Jul 9, 2026, 9:51 a.m.

2 min read

Fiat currencies. (Roman Synkevych/Unsplash)
Trades holds EUR/USD long for 400 days on a DEX. (Roman Synkevych/Unsplash)

Summary

  • A trader on the decentralized exchange Ostium has held a $1.14 million long position in EUR/USD perpetual futures for 400 days, applying a bitcoin-style HODLing strategy to forex.
  • The position has incurred an annual holding cost of about 2.3% through predictable rollover fees rather than traditional crypto funding rates.
  • Ostium and similar platforms still represent a tiny share of the more than $9 trillion-a-day global FX market.

The term “HODLing," crypto slang for buying and holding an asset for a long time, has historically been associated almost exclusively with bitcoin BTC$62,818.33 and ether (ETH).

One trader has now applied the same long-term approach to perpetual futures tied to the euro-dollar pair (EUR/USD) listed on the decentralized exchange (DEX) Ostium, which is powered by Nasdaq data.

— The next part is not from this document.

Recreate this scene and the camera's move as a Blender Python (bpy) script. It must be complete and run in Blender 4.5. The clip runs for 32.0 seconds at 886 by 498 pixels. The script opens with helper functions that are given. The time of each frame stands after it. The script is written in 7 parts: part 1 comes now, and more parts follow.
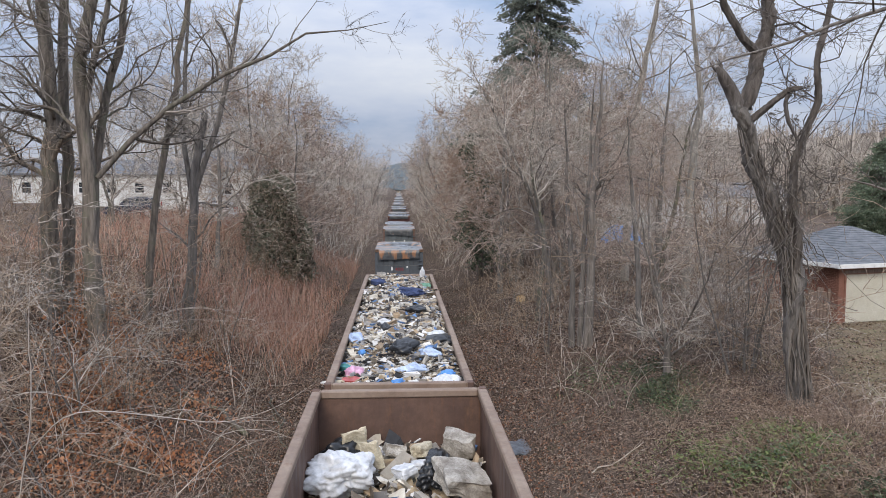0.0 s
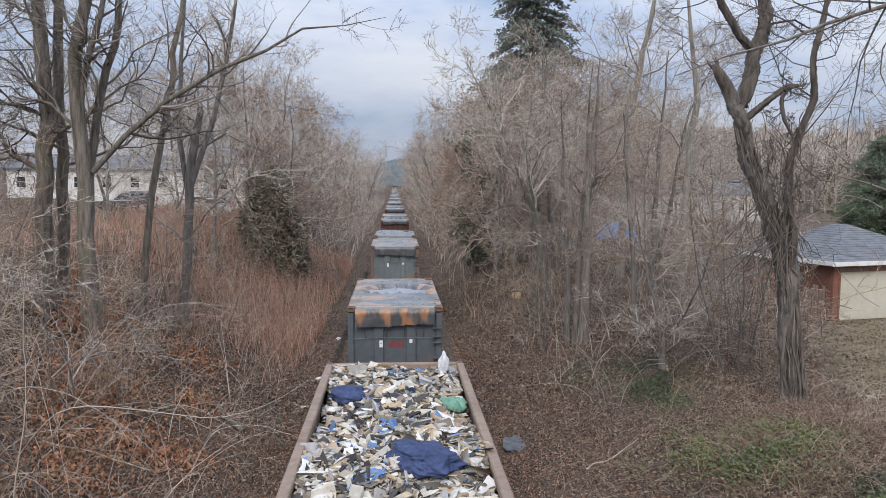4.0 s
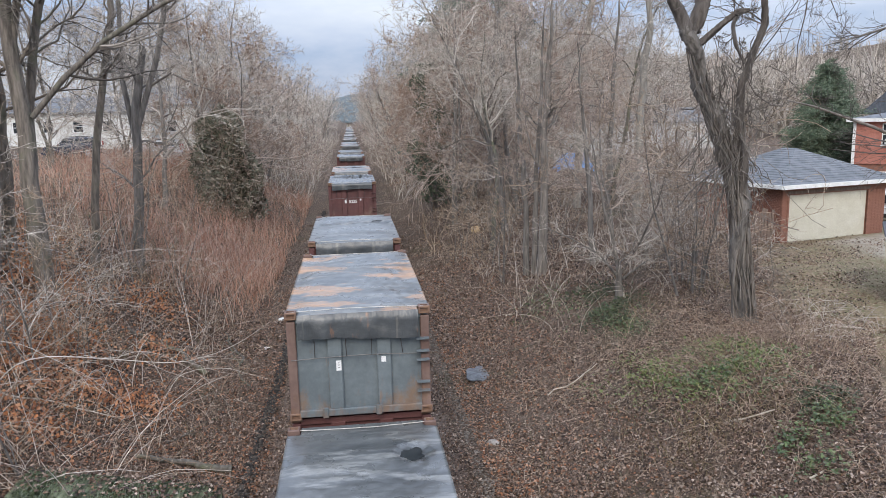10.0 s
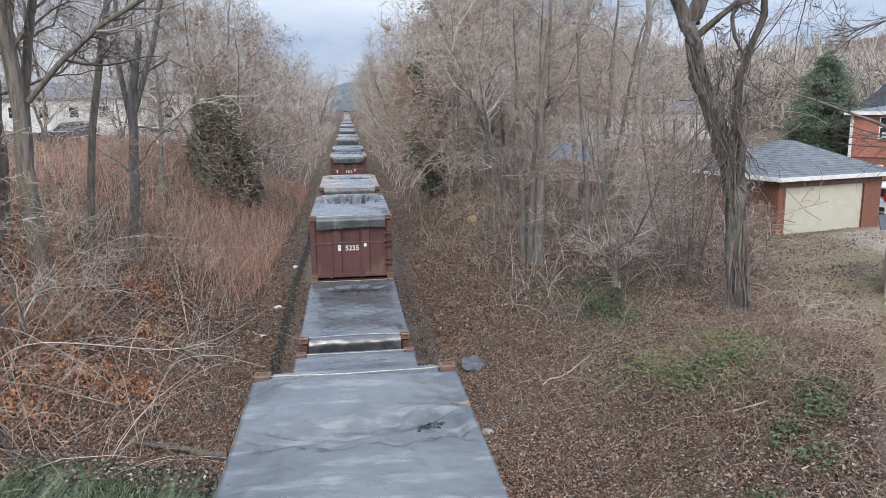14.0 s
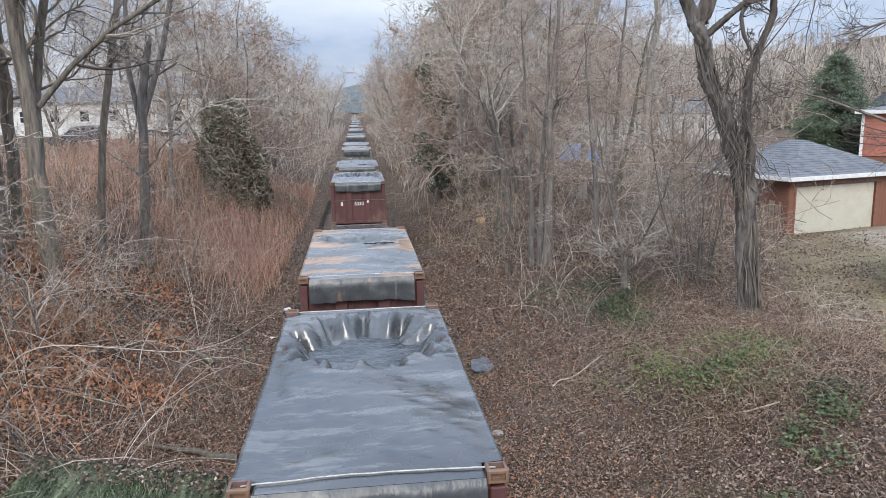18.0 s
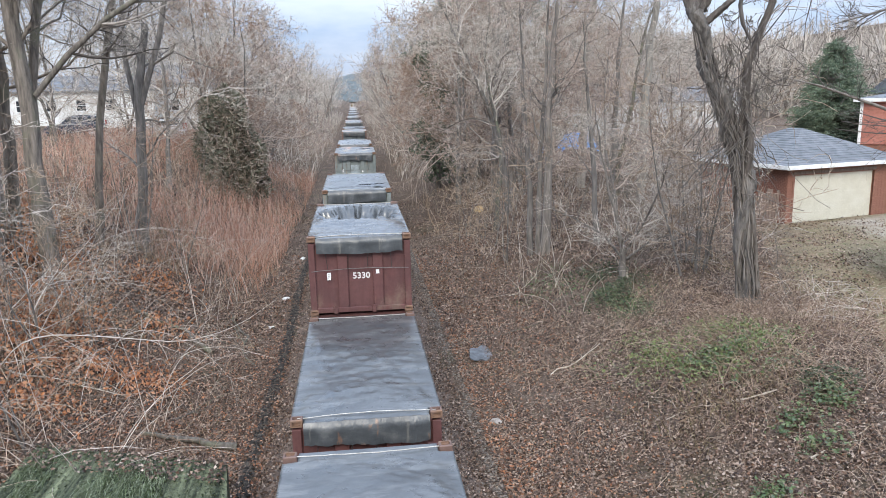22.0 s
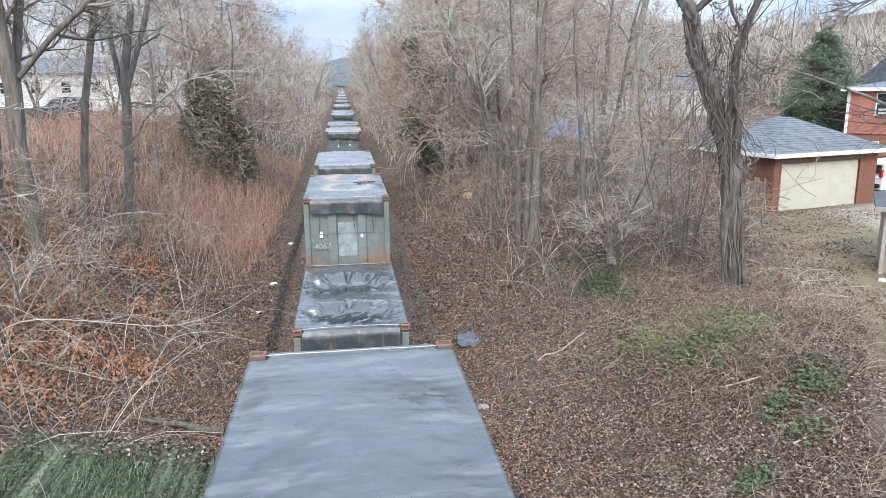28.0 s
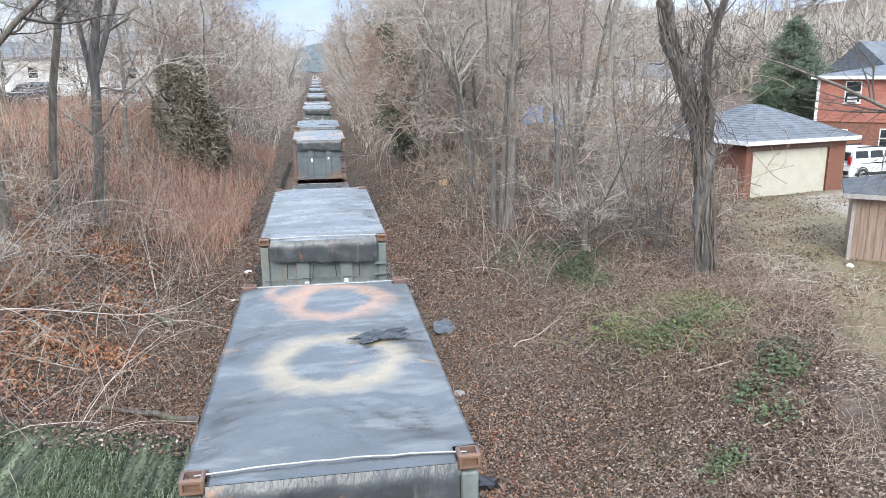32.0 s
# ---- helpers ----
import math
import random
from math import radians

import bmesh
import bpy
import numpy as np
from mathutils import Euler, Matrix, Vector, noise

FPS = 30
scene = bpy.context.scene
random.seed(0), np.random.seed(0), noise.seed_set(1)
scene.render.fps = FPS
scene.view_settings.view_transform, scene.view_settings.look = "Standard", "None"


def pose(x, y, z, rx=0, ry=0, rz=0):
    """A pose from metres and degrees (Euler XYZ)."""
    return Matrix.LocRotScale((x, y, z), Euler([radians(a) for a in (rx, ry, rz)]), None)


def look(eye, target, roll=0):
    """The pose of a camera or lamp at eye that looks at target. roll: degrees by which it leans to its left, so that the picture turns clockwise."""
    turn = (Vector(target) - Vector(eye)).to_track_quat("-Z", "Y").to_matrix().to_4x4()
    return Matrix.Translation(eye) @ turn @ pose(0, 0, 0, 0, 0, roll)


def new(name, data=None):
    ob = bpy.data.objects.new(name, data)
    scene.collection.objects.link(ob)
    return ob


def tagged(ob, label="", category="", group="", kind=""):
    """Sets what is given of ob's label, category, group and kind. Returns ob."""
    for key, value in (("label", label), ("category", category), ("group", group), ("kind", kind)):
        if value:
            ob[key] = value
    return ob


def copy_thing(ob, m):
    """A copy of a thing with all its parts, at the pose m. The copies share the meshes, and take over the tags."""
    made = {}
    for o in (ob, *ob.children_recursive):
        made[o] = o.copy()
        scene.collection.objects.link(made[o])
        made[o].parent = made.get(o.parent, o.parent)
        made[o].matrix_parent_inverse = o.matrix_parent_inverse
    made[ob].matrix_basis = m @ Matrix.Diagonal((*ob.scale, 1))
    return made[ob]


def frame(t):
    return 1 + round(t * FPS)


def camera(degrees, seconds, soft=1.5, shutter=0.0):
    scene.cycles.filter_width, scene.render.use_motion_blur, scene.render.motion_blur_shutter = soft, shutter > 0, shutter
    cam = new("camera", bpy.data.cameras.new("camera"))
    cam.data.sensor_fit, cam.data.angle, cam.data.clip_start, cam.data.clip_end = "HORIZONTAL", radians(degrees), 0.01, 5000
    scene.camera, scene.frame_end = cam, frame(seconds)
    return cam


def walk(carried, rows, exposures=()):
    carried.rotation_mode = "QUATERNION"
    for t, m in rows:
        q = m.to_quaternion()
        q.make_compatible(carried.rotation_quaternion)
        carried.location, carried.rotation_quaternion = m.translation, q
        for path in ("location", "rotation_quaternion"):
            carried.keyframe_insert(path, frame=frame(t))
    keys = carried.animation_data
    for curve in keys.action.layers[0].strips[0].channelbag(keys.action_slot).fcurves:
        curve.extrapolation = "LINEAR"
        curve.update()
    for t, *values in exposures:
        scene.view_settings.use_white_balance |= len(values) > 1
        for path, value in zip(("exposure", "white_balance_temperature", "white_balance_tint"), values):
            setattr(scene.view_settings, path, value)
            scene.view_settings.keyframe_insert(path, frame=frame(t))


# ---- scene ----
# ---------------------------------------------------------------- camera
cam = camera(61.8, 32.0, soft=0.75)
EYE = (0.0, 0.0, 7.7)
PATH = [  # seconds, yaw, pitch, roll
    (0.0, -3.41, -4.80, 0.00),
    (0.5, -3.53, -4.74, -0.03),
    (1.0, -3.60, -4.78, -0.13),
    (1.5, -3.57, -4.88, -0.20),
    (2.0, -3.62, -4.97, -0.35),
    (2.5, -3.56, -5.09, -0.55),
    (4.5, -3.79, -5.10, 0.04),
    (5.0, -3.83, -5.13, 0.55),
    (5.5, -4.44, -5.20, 0.64),
    (6.0, -5.13, -5.55, 0.55),
    (6.5, -5.28, -6.09, 0.62),
    (7.0, -5.16, -6.74, 0.85),
    (7.5, -4.92, -7.38, 0.93),
    (8.0, -4.92, -7.81, 0.92),
    (8.5, -5.05, -7.81, 0.88),
    (9.0, -5.46, -7.86, 0.95),
    (9.5, -6.45, -8.89, 1.11),
    (10.0, -7.13, -10.09, 1.33),
    (10.5, -7.15, -10.89, 1.35),
    (11.0, -7.25, -11.17, 1.27),
    (11.5, -7.22, -11.19, 1.16),
    (12.0, -7.22, -11.19, 1.13),
    (12.5, -7.21, -11.19, 1.08),
    (13.0, -7.20, -11.15, 0.92),
    (13.5, -7.26, -11.07, 0.81),
    (14.0, -7.31, -10.92, 0.78),
    (14.5, -7.30, -10.69, 0.76),
    (16.5, -6.93, -10.49, 0.72),
    (17.0, -6.78, -10.54, 0.72),
    (17.5, -6.68, -10.69, 0.80),
    (18.0, -6.68, -10.79, 1.17),
    (18.5, -6.70, -10.77, 1.34),
    (19.0, -6.80, -10.79, 1.32),
    (19.5, -6.99, -10.81, 1.26),
    (20.0, -6.94, -10.82, 1.19),
    (20.5, -6.84, -10.90, 1.23),
    (21.0, -6.86, -11.05, 1.31),
    (21.5, -6.83, -11.38, 1.31),
    (22.0, -6.83, -11.64, 1.25),
    (22.5, -6.97, -11.86, 1.14),
    (23.0, -7.26, -12.36, 1.04),
    (23.5, -7.68, -12.86, 0.97),
    (24.0, -8.17, -12.89, 0.89),
    (24.5, -8.39, -12.93, 0.81),
    (25.0, -8.35, -12.99, 0.84),
    (25.5, -8.22, -12.99, 0.84),
    (27.5, -7.64, -12.71, 0.76),
    (28.0, -7.64, -12.73, 0.72),
    (28.5, -8.01, -12.92, 0.64),
    (29.0, -8.48, -13.21, 0.57),
    (29.5, -8.92, -13.65, 0.54),
    (30.0, -9.21, -14.02, 0.57),
    (30.5, -9.50, -14.46, 0.61),
    (31.0, -10.02, -14.45, 0.53),
    (31.5, -9.95, -14.31, 0.46),
    (32.0, -9.51, -13.74, 0.47),
]
walk(cam, [(t, pose(*EYE, 90 + p, r, y)) for t, y, p, r in PATH],
     exposures=[(0, 0.25, 7220, 12), (7, 0.27, 7170, 11), (9, 0.35, 7170, 11), (10.3, 0.61, 7000, 10), (11, 0.75, 7000, 10), (11.6, 0.63, 7000, 10), (12.2, 0.49, 6950, 9), (14, 0.55, 6950, 9), (17, 0.57, 6950, 9), (19, 0.61, 6950, 9), (20.5, 0.64, 6950, 9), (22, 0.87, 6900, 8), (24, 1.01, 6850, 7), (25.5, 1.05, 6800, 6), (28, 1.01, 6800, 6), (30, 1.07, 6800, 6), (32, 1.11, 6800, 6)])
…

A trader has held a long position in EUR/USD worth $1,139,490 for 400 days, Ostrium said on Tuesday. The bullish bet, expecting the euro to strengthen against the U.S. dollar, was opened around early June 2025. EUR/USD traded above 1.14 as of this writing, largely unchanged from where it was in June last year, but it did rise as high as 1.2082 in January this year.

Onchain FX trading offered by platforms such as Ostium, Gains Network, Synthetix, GMX, and others remains a very tiny fraction of the global traditional FX market, which sees daily trading volume exceeding $9 trillion.

Nevertheless, this single 400-day HODL on EUR/USD demonstrates that some traders are comfortable using blockchain rails and perpetual contracts to take leveraged positions on major traditional assets.

Ostium highlighted that the position incurred a holding cost of approximately 2.3% per year through predictable rollover fees.

Unlike typical crypto perpetual futures, which use funding rates, or periodic payments between longs and shorts to keep the contract price aligned with spot, Ostium uses volatility-based rollover fees for FX pairs, modeled more closely after traditional forex swap/rollover mechanics.

These costs are generally more stable and predictable.It remains to be seen whether this example will inspire more long-term, on-chain trading of traditional assets.